◆ EXERCISE DETAILS
Reproduce the following material exactly, including every line.

[3D scene code data]

————

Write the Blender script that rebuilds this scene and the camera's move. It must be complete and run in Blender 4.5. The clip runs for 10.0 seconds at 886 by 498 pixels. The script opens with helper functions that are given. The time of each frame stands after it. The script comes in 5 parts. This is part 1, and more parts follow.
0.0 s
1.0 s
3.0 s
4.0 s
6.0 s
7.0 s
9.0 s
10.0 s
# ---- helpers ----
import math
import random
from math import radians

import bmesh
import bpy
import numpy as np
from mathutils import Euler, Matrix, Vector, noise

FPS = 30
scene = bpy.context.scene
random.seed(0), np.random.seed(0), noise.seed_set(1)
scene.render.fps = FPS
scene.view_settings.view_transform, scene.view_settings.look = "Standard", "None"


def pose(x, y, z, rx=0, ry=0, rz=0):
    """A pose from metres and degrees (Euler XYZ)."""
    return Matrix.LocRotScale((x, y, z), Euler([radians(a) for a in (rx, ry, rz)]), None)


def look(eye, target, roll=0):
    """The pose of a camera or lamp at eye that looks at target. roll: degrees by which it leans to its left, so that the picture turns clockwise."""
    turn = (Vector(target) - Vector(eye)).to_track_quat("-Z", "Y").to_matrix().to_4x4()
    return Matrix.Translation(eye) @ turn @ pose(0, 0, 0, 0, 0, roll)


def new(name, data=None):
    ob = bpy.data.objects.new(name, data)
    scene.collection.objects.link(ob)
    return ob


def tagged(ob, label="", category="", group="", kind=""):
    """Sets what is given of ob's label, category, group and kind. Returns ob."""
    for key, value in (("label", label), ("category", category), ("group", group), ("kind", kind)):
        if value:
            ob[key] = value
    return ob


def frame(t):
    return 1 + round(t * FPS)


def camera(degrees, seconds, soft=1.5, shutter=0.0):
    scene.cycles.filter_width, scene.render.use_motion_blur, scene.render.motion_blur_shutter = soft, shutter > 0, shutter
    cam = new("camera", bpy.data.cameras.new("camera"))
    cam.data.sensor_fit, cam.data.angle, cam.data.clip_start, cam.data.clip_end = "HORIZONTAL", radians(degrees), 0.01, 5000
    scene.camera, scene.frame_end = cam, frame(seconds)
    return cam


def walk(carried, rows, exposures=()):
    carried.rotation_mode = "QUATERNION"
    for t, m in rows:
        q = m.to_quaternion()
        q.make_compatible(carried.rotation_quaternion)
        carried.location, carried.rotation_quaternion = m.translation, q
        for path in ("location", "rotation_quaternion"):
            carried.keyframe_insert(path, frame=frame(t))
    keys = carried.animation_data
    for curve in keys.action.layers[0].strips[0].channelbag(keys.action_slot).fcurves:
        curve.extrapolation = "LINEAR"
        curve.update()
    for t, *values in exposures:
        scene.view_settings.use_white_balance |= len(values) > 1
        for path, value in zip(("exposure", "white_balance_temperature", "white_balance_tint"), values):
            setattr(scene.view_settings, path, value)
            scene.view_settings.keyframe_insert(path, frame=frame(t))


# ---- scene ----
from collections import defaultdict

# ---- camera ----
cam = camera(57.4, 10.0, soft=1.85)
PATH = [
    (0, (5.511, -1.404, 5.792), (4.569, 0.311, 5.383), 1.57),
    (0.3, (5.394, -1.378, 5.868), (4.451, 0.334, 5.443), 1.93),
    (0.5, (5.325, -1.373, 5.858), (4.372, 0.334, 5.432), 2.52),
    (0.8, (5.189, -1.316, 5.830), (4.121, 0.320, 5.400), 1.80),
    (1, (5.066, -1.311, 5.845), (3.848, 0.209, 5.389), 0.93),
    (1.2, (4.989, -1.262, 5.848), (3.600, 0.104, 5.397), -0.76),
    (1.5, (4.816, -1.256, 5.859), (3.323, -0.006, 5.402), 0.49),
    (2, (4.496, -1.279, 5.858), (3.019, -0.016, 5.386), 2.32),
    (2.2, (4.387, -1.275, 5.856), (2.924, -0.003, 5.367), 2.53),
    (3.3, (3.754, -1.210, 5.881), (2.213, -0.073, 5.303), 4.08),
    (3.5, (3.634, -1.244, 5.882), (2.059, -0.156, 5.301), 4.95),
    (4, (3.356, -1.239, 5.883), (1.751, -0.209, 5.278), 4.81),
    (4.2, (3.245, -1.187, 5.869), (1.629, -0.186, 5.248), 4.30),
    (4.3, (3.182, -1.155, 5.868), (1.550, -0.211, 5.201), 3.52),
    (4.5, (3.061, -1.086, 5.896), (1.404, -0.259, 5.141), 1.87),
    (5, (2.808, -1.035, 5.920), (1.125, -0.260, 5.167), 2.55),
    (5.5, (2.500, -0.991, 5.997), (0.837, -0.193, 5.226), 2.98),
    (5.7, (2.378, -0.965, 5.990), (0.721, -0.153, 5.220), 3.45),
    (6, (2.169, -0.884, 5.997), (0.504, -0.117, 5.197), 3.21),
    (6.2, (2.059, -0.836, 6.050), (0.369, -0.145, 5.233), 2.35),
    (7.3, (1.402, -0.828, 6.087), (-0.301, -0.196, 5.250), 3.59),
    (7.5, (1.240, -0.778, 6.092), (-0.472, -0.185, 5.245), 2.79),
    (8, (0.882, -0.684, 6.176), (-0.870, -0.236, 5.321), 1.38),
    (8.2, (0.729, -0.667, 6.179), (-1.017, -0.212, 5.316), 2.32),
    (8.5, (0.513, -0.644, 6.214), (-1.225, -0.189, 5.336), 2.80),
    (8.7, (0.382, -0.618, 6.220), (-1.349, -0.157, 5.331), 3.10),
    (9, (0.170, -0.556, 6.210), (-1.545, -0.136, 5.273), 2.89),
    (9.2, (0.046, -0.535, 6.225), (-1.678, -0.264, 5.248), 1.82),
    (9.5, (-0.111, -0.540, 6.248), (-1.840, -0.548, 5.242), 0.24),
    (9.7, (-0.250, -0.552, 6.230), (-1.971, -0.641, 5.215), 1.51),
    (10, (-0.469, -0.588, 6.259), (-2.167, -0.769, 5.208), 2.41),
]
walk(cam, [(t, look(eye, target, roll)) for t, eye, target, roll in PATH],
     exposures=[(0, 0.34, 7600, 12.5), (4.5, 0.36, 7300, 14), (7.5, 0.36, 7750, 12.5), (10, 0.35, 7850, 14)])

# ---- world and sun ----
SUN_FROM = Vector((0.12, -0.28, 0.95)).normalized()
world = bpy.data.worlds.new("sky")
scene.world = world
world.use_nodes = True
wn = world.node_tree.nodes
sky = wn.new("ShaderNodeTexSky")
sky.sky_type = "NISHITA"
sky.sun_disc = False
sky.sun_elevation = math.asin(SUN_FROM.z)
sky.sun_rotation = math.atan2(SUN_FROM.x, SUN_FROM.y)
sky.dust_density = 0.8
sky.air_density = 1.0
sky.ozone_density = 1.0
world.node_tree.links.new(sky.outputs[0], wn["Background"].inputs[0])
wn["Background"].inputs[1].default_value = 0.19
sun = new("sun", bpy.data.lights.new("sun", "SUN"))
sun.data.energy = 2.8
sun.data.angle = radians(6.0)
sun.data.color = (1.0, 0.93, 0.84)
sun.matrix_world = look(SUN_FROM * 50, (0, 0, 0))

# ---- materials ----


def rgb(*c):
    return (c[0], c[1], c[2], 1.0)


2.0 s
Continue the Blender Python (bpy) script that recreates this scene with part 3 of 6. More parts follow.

————

◆ RESULT FOR THIS EXERCISE
Write the Blender script that rebuilds this scene and the camera's move. It must be complete and run in Blender 4.5. The clip runs for 10.0 seconds at 886 by 498 pixels. The script opens with helper functions that are given. The time of each frame stands after it. The script comes in 5 parts. This is part 1, and more parts follow.
0.0 s
1.0 s
3.0 s
4.0 s
6.0 s
7.0 s
9.0 s
10.0 s
# ---- helpers ----
import math
import random
from math import radians

import bmesh
import bpy
import numpy as np
from mathutils import Euler, Matrix, Vector, noise

FPS = 30
scene = bpy.context.scene
random.seed(0), np.random.seed(0), noise.seed_set(1)
scene.render.fps = FPS
scene.view_settings.view_transform, scene.view_settings.look = "Standard", "None"


def pose(x, y, z, rx=0, ry=0, rz=0):
    """A pose from metres and degrees (Euler XYZ)."""
    return Matrix.LocRotScale((x, y, z), Euler([radians(a) for a in (rx, ry, rz)]), None)


def look(eye, target, roll=0):
    """The pose of a camera or lamp at eye that looks at target. roll: degrees by which it leans to its left, so that the picture turns clockwise."""
    turn = (Vector(target) - Vector(eye)).to_track_quat("-Z", "Y").to_matrix().to_4x4()
    return Matrix.Translation(eye) @ turn @ pose(0, 0, 0, 0, 0, roll)


def new(name, data=None):
    ob = bpy.data.objects.new(name, data)
    scene.collection.objects.link(ob)
    return ob


def tagged(ob, label="", category="", group="", kind=""):
    """Sets what is given of ob's label, category, group and kind. Returns ob."""
    for key, value in (("label", label), ("category", category), ("group", group), ("kind", kind)):
        if value:
            ob[key] = value
    return ob


def frame(t):
    return 1 + round(t * FPS)


def camera(degrees, seconds, soft=1.5, shutter=0.0):
    scene.cycles.filter_width, scene.render.use_motion_blur, scene.render.motion_blur_shutter = soft, shutter > 0, shutter
    cam = new("camera", bpy.data.cameras.new("camera"))
    cam.data.sensor_fit, cam.data.angle, cam.data.clip_start, cam.data.clip_end = "HORIZONTAL", radians(degrees), 0.01, 5000
    scene.camera, scene.frame_end = cam, frame(seconds)
    return cam


def walk(carried, rows, exposures=()):
    carried.rotation_mode = "QUATERNION"
    for t, m in rows:
        q = m.to_quaternion()
        q.make_compatible(carried.rotation_quaternion)
        carried.location, carried.rotation_quaternion = m.translation, q
        for path in ("location", "rotation_quaternion"):
            carried.keyframe_insert(path, frame=frame(t))
    keys = carried.animation_data
    for curve in keys.action.layers[0].strips[0].channelbag(keys.action_slot).fcurves:
        curve.extrapolation = "LINEAR"
        curve.update()
    for t, *values in exposures:
        scene.view_settings.use_white_balance |= len(values) > 1
        for path, value in zip(("exposure", "white_balance_temperature", "white_balance_tint"), values):
            setattr(scene.view_settings, path, value)
            scene.view_settings.keyframe_insert(path, frame=frame(t))


# ---- scene ----
from collections import defaultdict

# ---- camera ----
cam = camera(57.4, 10.0, soft=1.85)
PATH = [
    (0, (5.511, -1.404, 5.792), (4.569, 0.311, 5.383), 1.57),
    (0.3, (5.394, -1.378, 5.868), (4.451, 0.334, 5.443), 1.93),
    (0.5, (5.325, -1.373, 5.858), (4.372, 0.334, 5.432), 2.52),
    (0.8, (5.189, -1.316, 5.830), (4.121, 0.320, 5.400), 1.80),
    (1, (5.066, -1.311, 5.845), (3.848, 0.209, 5.389), 0.93),
    (1.2, (4.989, -1.262, 5.848), (3.600, 0.104, 5.397), -0.76),
    (1.5, (4.816, -1.256, 5.859), (3.323, -0.006, 5.402), 0.49),
    (2, (4.496, -1.279, 5.858), (3.019, -0.016, 5.386), 2.32),
    (2.2, (4.387, -1.275, 5.856), (2.924, -0.003, 5.367), 2.53),
    (3.3, (3.754, -1.210, 5.881), (2.213, -0.073, 5.303), 4.08),
    (3.5, (3.634, -1.244, 5.882), (2.059, -0.156, 5.301), 4.95),
    (4, (3.356, -1.239, 5.883), (1.751, -0.209, 5.278), 4.81),
    (4.2, (3.245, -1.187, 5.869), (1.629, -0.186, 5.248), 4.30),
    (4.3, (3.182, -1.155, 5.868), (1.550, -0.211, 5.201), 3.52),
    (4.5, (3.061, -1.086, 5.896), (1.404, -0.259, 5.141), 1.87),
    (5, (2.808, -1.035, 5.920), (1.125, -0.260, 5.167), 2.55),
    (5.5, (2.500, -0.991, 5.997), (0.837, -0.193, 5.226), 2.98),
    (5.7, (2.378, -0.965, 5.990), (0.721, -0.153, 5.220), 3.45),
    (6, (2.169, -0.884, 5.997), (0.504, -0.117, 5.197), 3.21),
    (6.2, (2.059, -0.836, 6.050), (0.369, -0.145, 5.233), 2.35),
    (7.3, (1.402, -0.828, 6.087), (-0.301, -0.196, 5.250), 3.59),
    (7.5, (1.240, -0.778, 6.092), (-0.472, -0.185, 5.245), 2.79),
    (8, (0.882, -0.684, 6.176), (-0.870, -0.236, 5.321), 1.38),
    (8.2, (0.729, -0.667, 6.179), (-1.017, -0.212, 5.316), 2.32),
    (8.5, (0.513, -0.644, 6.214), (-1.225, -0.189, 5.336), 2.80),
    (8.7, (0.382, -0.618, 6.220), (-1.349, -0.157, 5.331), 3.10),
    (9, (0.170, -0.556, 6.210), (-1.545, -0.136, 5.273), 2.89),
    (9.2, (0.046, -0.535, 6.225), (-1.678, -0.264, 5.248), 1.82),
    (9.5, (-0.111, -0.540, 6.248), (-1.840, -0.548, 5.242), 0.24),
    (9.7, (-0.250, -0.552, 6.230), (-1.971, -0.641, 5.215), 1.51),
    (10, (-0.469, -0.588, 6.259), (-2.167, -0.769, 5.208), 2.41),
]
walk(cam, [(t, look(eye, target, roll)) for t, eye, target, roll in PATH],
     exposures=[(0, 0.34, 7600, 12.5), (4.5, 0.36, 7300, 14), (7.5, 0.36, 7750, 12.5), (10, 0.35, 7850, 14)])

# ---- world and sun ----
SUN_FROM = Vector((0.12, -0.28, 0.95)).normalized()
world = bpy.data.worlds.new("sky")
scene.world = world
world.use_nodes = True
wn = world.node_tree.nodes
sky = wn.new("ShaderNodeTexSky")
sky.sky_type = "NISHITA"
sky.sun_disc = False
sky.sun_elevation = math.asin(SUN_FROM.z)
sky.sun_rotation = math.atan2(SUN_FROM.x, SUN_FROM.y)
sky.dust_density = 0.8
sky.air_density = 1.0
sky.ozone_density = 1.0
world.node_tree.links.new(sky.outputs[0], wn["Background"].inputs[0])
wn["Background"].inputs[1].default_value = 0.19
sun = new("sun", bpy.data.lights.new("sun", "SUN"))
sun.data.energy = 2.8
sun.data.angle = radians(6.0)
sun.data.color = (1.0, 0.93, 0.84)
sun.matrix_world = look(SUN_FROM * 50, (0, 0, 0))

# ---- materials ----


def rgb(*c):
    return (c[0], c[1], c[2], 1.0)


2.0 s
Continue the Blender Python (bpy) script that recreates this scene with part 3 of 6. More parts follow.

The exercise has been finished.